__STYLES__
Cooperators General Insurance Company (CGIC) has collected quotes from customers which gives estimate information on the auto insurance coverage premium based on the information provided by the customers There are many times where a customer applies but may not end up purchasing insurance from that firm. Due to large amount of data, CGIC is therefore looking for a way to determine the quotes should be followed up, based on the probability that the quote would become "bound / binding." CGIC is interested in exploring whether the client details provided during the quoting process can be used to determine whether a quote can be bound. To do this, CGIC wants to use data mining techniques to better understand the differences in quotes among their highly diversified client base. The aim is to have a statistical model in place that can determine the probability of a quote being bound and will help assist the company in evaluating the quotes.

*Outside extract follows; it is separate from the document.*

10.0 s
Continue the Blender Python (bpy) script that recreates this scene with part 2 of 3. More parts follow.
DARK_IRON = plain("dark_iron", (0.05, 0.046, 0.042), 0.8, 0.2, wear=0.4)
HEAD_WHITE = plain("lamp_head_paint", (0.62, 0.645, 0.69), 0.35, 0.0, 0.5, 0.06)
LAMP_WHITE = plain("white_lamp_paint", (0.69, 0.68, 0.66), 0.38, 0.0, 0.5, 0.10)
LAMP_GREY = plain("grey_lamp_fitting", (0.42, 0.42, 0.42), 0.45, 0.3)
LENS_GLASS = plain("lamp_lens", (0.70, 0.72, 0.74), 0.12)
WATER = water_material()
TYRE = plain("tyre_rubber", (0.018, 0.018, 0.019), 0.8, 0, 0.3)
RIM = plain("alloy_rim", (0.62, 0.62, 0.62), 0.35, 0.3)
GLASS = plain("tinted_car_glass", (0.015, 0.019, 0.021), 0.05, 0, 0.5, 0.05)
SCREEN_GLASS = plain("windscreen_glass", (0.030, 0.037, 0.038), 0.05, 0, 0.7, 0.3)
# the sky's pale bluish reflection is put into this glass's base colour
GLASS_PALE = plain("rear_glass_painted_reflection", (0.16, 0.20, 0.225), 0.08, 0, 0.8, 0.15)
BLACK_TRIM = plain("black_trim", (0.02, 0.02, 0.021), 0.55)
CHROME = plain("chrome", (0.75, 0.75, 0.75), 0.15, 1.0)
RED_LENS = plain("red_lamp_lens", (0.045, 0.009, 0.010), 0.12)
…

From the provided table of statistics generated using MS-Excel, we observe that attributes such as “TRACKING_SYSTEM”, “MARKING_SYSTEM”, “YEARS_AS_PRINCIPAL_DRIVER”, “OCCUPATION”, “VEHICLE_OWNERSHIP” and “VEHICLE_VALUE” have more than 50% of missing values. Thus, as there are more missing values, we neglect them in the analysis as this might result to type-2 error and invalid conclusions.
Descriptive Statistics table have been generated using SPSS for all the numerical attributes where the total records are 101891.
ANNUAL_KM: There is no missing value for this attribute. There are a few clients who have not driven the vehicle and the other clients have driven the vehicle for a maximum of 20M kilometers.
COMMUTE_DISTANCE: There are 35413 out of 101891 missing values for this attribute. During commute, clients travel distance range from 0 to 98000 km.
VEHICLE_VALUE: There are only 37218 data available out of 101891. The estimate of the vehicle value from the client ranges from $0 to $0.8M.
YEAR_LICENSED: There are 101883 data values for this variable. Minimum and maximum values are 0 and 135 respectively. This means that there a few clients with no license and others with license up to 135 years.
YEARS_AS_PRINCIPAL_DRIVER: There are 612 data values existing for this variable. There are clients with no driving experience as a principal driver on their specific vehicle and other clients with up to 50 years of experience.
Many values in the makes column have spelling mistakes, as a result, error or noise can be seen in the analysis. Also, confusion between the Vehicle Make and Model could be noticed. We have taken necessary steps to clean these values considering our knowledge about car.
Firstly, we will replace wrong names with possible known brand names. Few entries in this column contains Trucks and Vans for the purpose of learning. Therefore, we created new column named “vehicle category”. We could also use this dimension for further analysis.
We deleted the undisclosed data in vehicle make column. Irrelevant details were also sorted. In Vehicle model column, duplicate data was rectified as well as the spelling mistakes were corrected.
In ANNUAL_KM column, blank values were replaced by ‘unknown’. Threshold value for the Annual values are taken as 100k – 140k, these values are taken from the TD Insurance company. Mean of the entries were taken that fall within the threshold range and unknown values were then replaced by the mean value.
In COMMUTE_DISTANCE column, All the ‘0’ values are software error and these values were replaced by the mean calculated which was approximately 14.2Km. Also, all unknown and blank values were replaced by 14 Km. Besides this, we applied average of annual km to treat all the unknown values for commute category. We used 16416km for commute category, similarly 23090 Km for Business category, and 11549 Km for Pleasure category.
In case of GENDER, we assumed that majority fall under the male category, hence we treated all unknown and blanks as the “Male” class.
In case of YEAR_OF_BIRTH, we replaced all unknowns with the formula i.e. “[(2016) – (Mean of Age)]”. For AGE we used Mean to replace all outliers and noise.
To analyse POSTAL CODE, we created three columns named Province, Region and City. Then, deleted all area code that do not belong to Canada. We deleted those entries that have unknown in above stated columns. We also deleted records for Area codes.
In case of AREA CODE, all unknown area codes were replaced with province’s majority cities. And for CITY column, we used Postal code and area code, but in case of conflict, we prioritized based on Province.